DIRECTIONS: All of the material below is to be restated word for word, apart from the pictures.
## Start SUPPLIED INFORMATION
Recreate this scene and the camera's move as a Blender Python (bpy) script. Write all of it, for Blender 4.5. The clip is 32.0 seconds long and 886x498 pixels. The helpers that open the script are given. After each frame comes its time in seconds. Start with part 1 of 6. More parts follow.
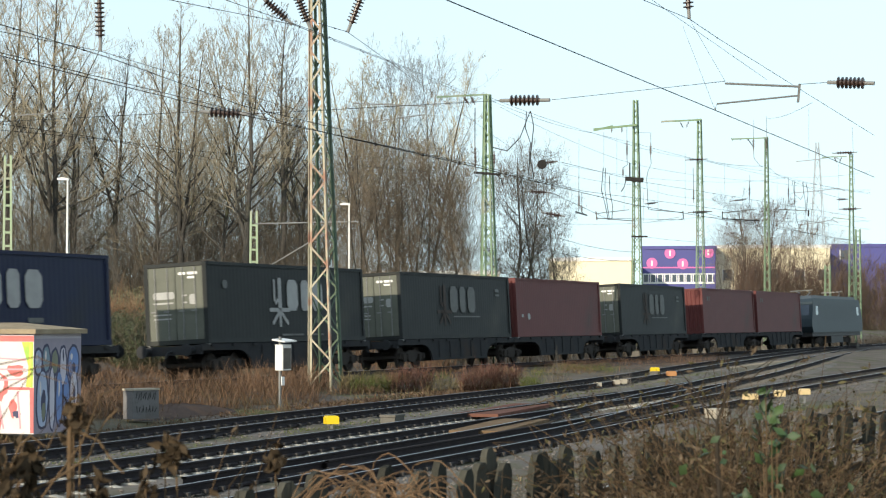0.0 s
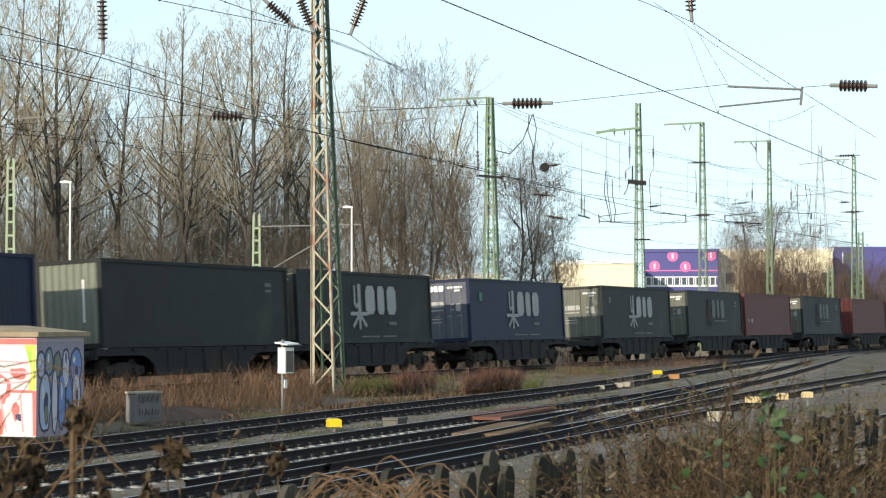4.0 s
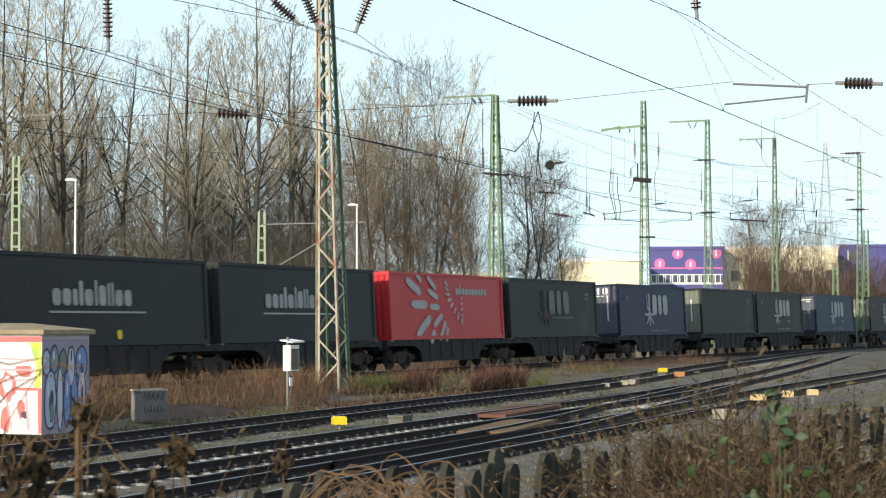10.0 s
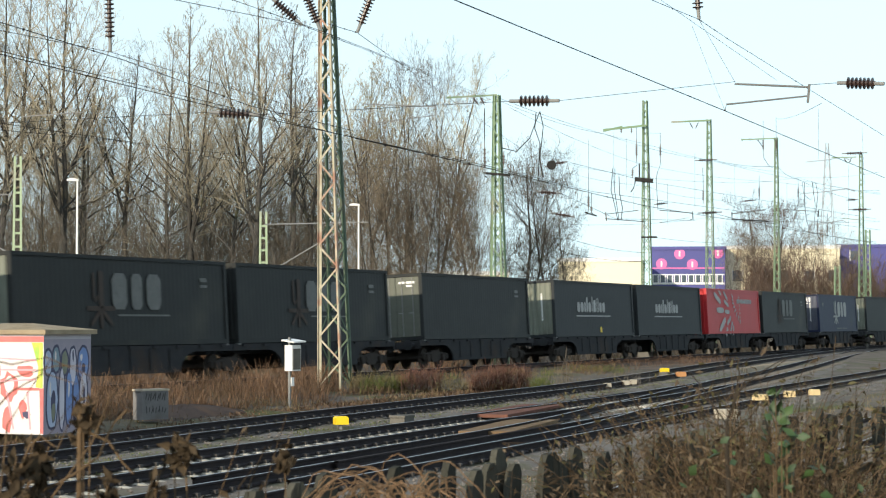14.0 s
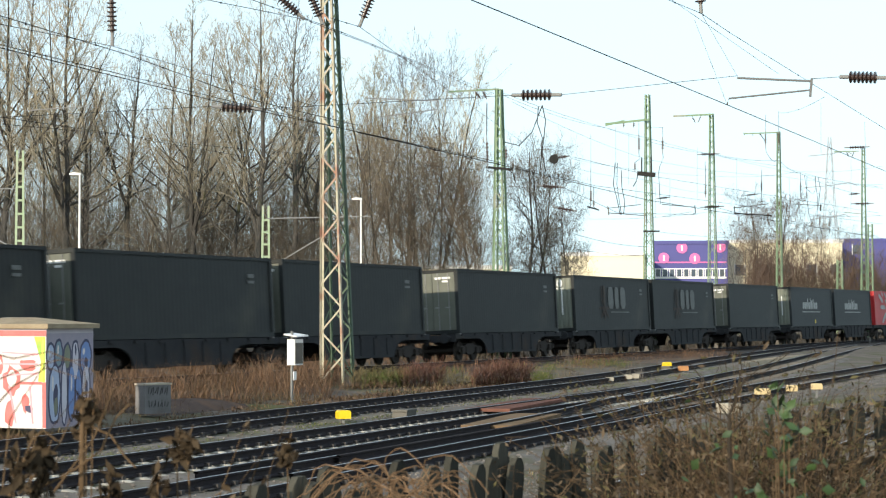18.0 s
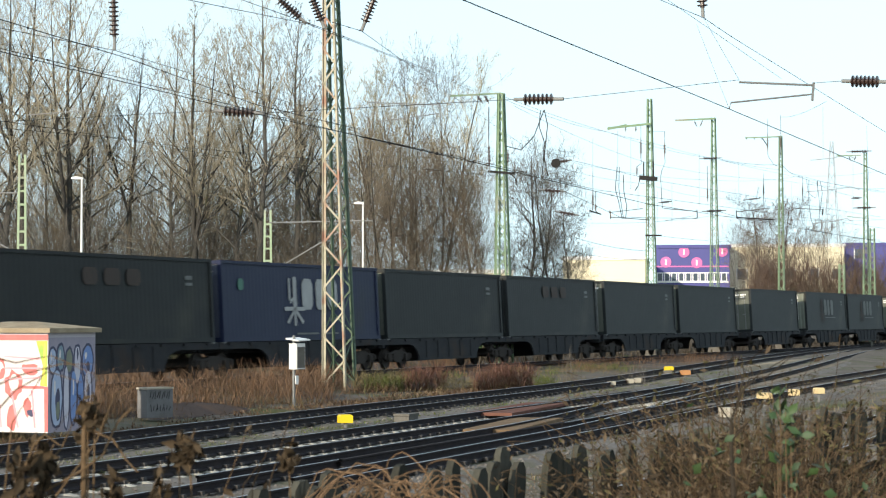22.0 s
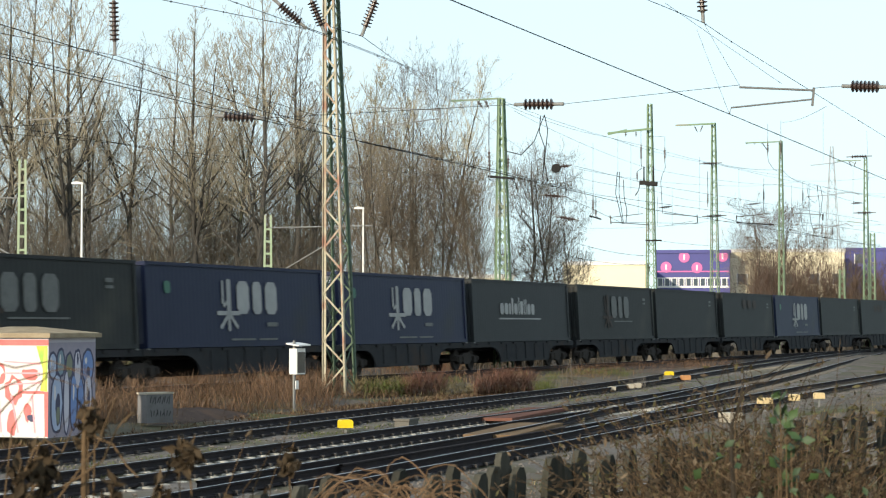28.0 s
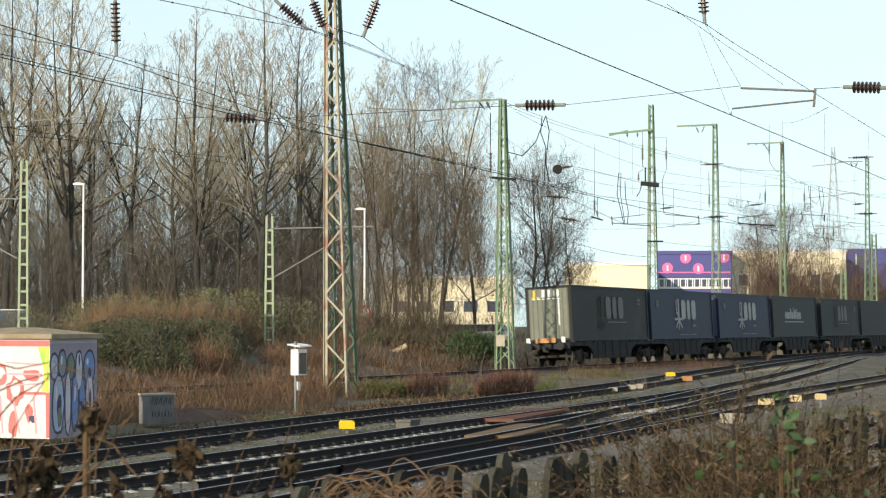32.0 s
## End SUPPLIED INFORMATION
TASK ANSWER:
Recreate this scene and the camera's move as a Blender Python (bpy) script. Write all of it, for Blender 4.5. The clip is 32.0 seconds long and 886x498 pixels. The helpers that open the script are given. After each frame comes its time in seconds. Start with part 1 of 6. More parts follow.
0.0 s
4.0 s
10.0 s
14.0 s
18.0 s
22.0 s
28.0 s
32.0 s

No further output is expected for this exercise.